Hey, Sky Fans! Wednesday again! I’m still enjoying the glow of finally making it to my first ever U2 concert, after over 30 years of waiting. I got the Joshua Tree on the hi-fi, and… here we are again. If you’re in the US I, hope you had a great, and safe, Independence Day.
It’s Wednesday, which, around here, usually means Word of the Week, but I think instead, we’ll talk about something else.
This is the first of a probably-three-part series of articles about the total solar eclipse that will cross the United States on August 21, 2017.
I’m sure, by now, you’ve heard, maybe in the previous paragraph, but here it is again. On Monday August 21, 2017, there’ll be a total solar eclipse visible from coast to coast in the United States.
A few sentences of science: A solar eclipse happens when the Moon, always in the new moon phase, crosses between the Sun and a given viewpoint, for our purposes, on Earth. It blocks out some or all of the Sun, and the viewer drops into the Moon’s shadow. There are a couple of solar eclipses each year, so they’re not that uncommon. Trouble is, because of the geometry of the Moon’s orbit, it doesn’t always pass exactly in front of the Sun. Also, Earth is quite a bit bigger than the Moon is, so the Moon casts a relatively small shadow. Add all of this together, and the chances of a total solar eclipse — an eclipse when the entire face of the Sun is blocked by the Moon — hitting a given spot anywhere on Earth is pretty rare. In fact, the band of totality for this “Great American Eclipse” is only about 70 miles wide. That’s it. Anyone within that band will be directly under the complete shadow of the Moon. For them, day becomes night for a fleeting 150 seconds or so.
This is the first time since 1979 that a total solar eclipse will be visible in the US, and the first since around the time of the first world war that one has been visible over such long stretch of the country.
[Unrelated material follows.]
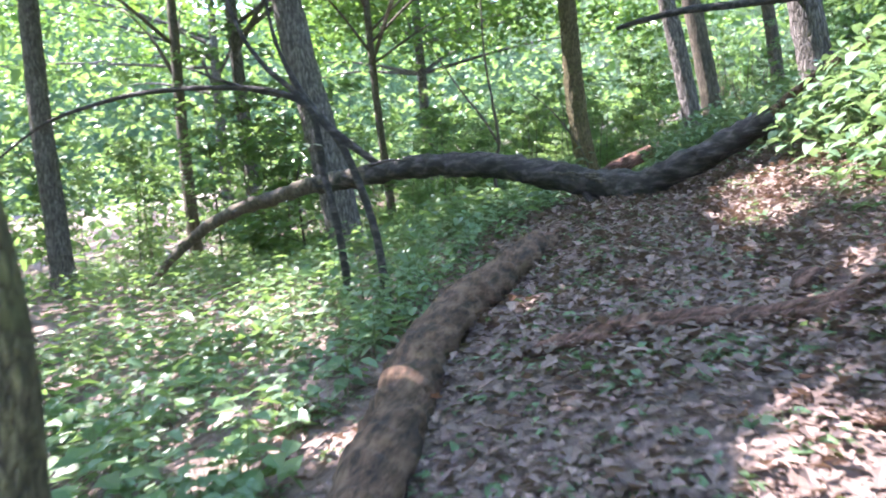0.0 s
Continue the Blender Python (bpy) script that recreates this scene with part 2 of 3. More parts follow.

With good reason, we’re starting to hear more and more about this. It’s really quite an amazing event that many people have called life-changing and life-affirming. Who knows how many future astronomers and cosmologists will be watching? Maybe the person who designs the engine that’ll send us to the stars will get their start, their first inspiration, that afternoon.
But… what if you’re put off by the distance to that 70-mile-wide band? From my firefly-filled front yard, the nearest spot with totality is over 700 miles away. Or, what if it’s too expensive? I’ve been looking around and seen some very expensive campsites for rent, plus airfare or gas. Or, what if you can’t get away from work, or you’re concerned about the crowds, the traffic into and out of the zone? Or, your kid (maybe even one of your favorite ones) has a clarinet tournament that same week?
What if you just can’t make it?
Sure, anything can happen, but I’d be surprised if I see totality. I’m disappointed. I feel like I’m really missing out on something very special; a high school kid missing the prom (it’ll be okay; trust me). One by one, science and astronomy magazines are putting out their August issues with articles about totality. One by one, they’re twisting the knife just a little.
So, what are the rest of us to do?
What if there was no total eclipse at all, if you weren’t missing out, so to speak? If your front door was right in the line of the maximum eclipse, though no totality, would you look? I would.
Well, guess what. Just because you’re out of the totality band, doesn’t mean you’re out of luck. Almost the entire North American continent is within the area that will see the Moon eat at least some of the Sun. Most of the US will see a very deep partial eclipse.
So, what are we to do?
We do the one thing I hope you take from everything we talk about here: we look up.
Here’s a screen shot of an interactive map from Time and Date.
You can use the actual map to narrow things down to where you’ll be, and see how much of an eclipse you’ll see. Where I am, almost three quarters of the Sun will vanish! Not bad. How about you?
If you’re still not sure, when was the last time you saw any part of an eclipse? I saw a small partial one in the 1990s, and it was exhilarating. I was revved up. I wanted to see another.
When’s the last time you saw the Moon move? I mean, actually watched it as it moved, visibly. It moves from one day to the next, sure, but when’s the last time you actually observed that movement? During eclipses, with the Sun as a backdrop, you will.
When is the last time you actually saw the solar system, the universe, large-scale physics itself, at work?
So, what are we to do? Understand what we’re missing, but also understand what we having waiting for us. Just grab some people you love, and look up. If you need some help, I have a few pairs of eclipse glasses. Email me if you need them. We’ll talk more about how to do it safely another time. Hopefully, you won’t need to wait 30 years, like I did to see U2, to see the next eclipse. Totality hits the US again on April 8, 2024.
Thanks for stopping by, and clear skies, everyone!